- [Given request] State how many lines of the records contain the string "recreates". Give the number alone.

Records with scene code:
□ □ □ □

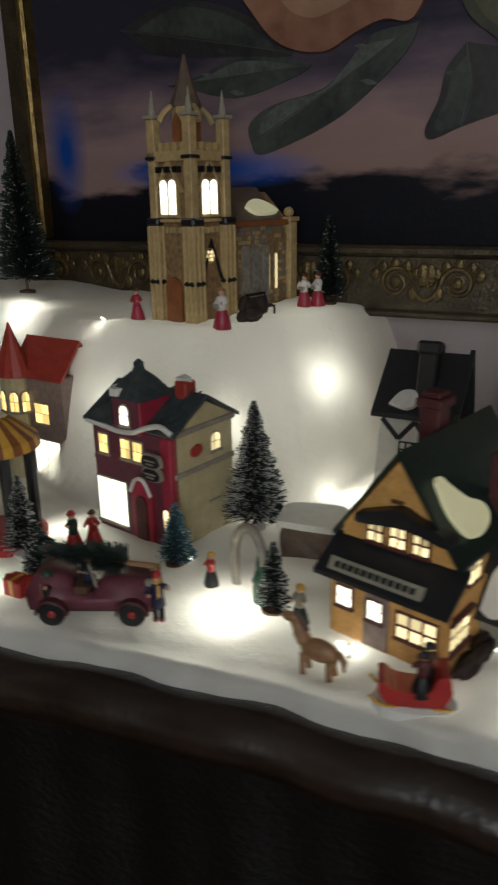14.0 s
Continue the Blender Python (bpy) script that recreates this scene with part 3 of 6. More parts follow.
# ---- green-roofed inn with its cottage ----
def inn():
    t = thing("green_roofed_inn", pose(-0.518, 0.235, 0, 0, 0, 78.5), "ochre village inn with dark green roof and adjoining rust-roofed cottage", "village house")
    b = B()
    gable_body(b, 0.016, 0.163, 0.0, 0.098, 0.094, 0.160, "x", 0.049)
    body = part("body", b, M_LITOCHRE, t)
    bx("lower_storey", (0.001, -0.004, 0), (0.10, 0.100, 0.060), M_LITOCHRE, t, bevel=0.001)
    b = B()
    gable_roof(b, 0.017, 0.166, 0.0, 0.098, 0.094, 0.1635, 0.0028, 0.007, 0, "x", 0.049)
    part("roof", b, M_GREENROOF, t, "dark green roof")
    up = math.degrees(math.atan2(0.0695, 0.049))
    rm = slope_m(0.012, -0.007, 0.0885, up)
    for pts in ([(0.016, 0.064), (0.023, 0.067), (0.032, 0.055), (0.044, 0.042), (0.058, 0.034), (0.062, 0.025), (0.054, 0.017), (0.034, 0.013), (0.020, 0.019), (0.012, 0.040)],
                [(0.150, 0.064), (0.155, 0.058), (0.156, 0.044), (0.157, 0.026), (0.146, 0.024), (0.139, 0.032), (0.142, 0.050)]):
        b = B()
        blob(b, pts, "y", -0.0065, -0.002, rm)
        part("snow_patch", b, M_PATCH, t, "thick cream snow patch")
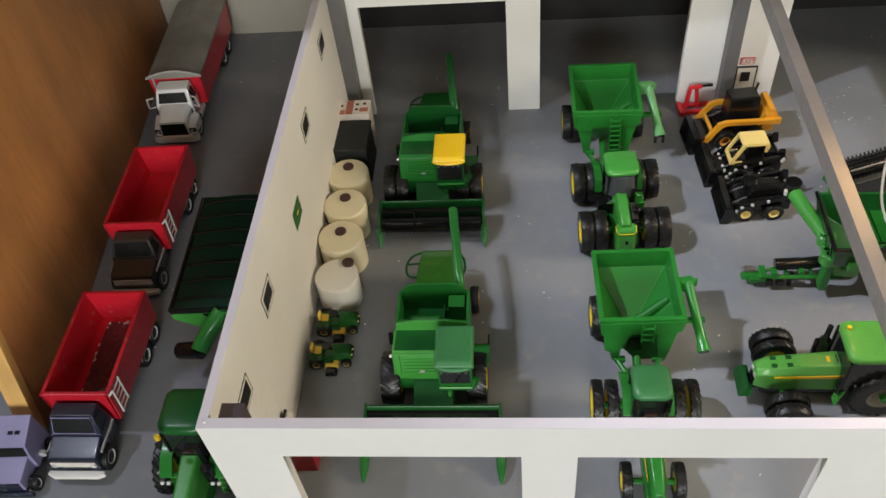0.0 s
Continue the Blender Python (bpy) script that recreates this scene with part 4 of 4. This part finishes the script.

□ □ □ □

- [The solution] 2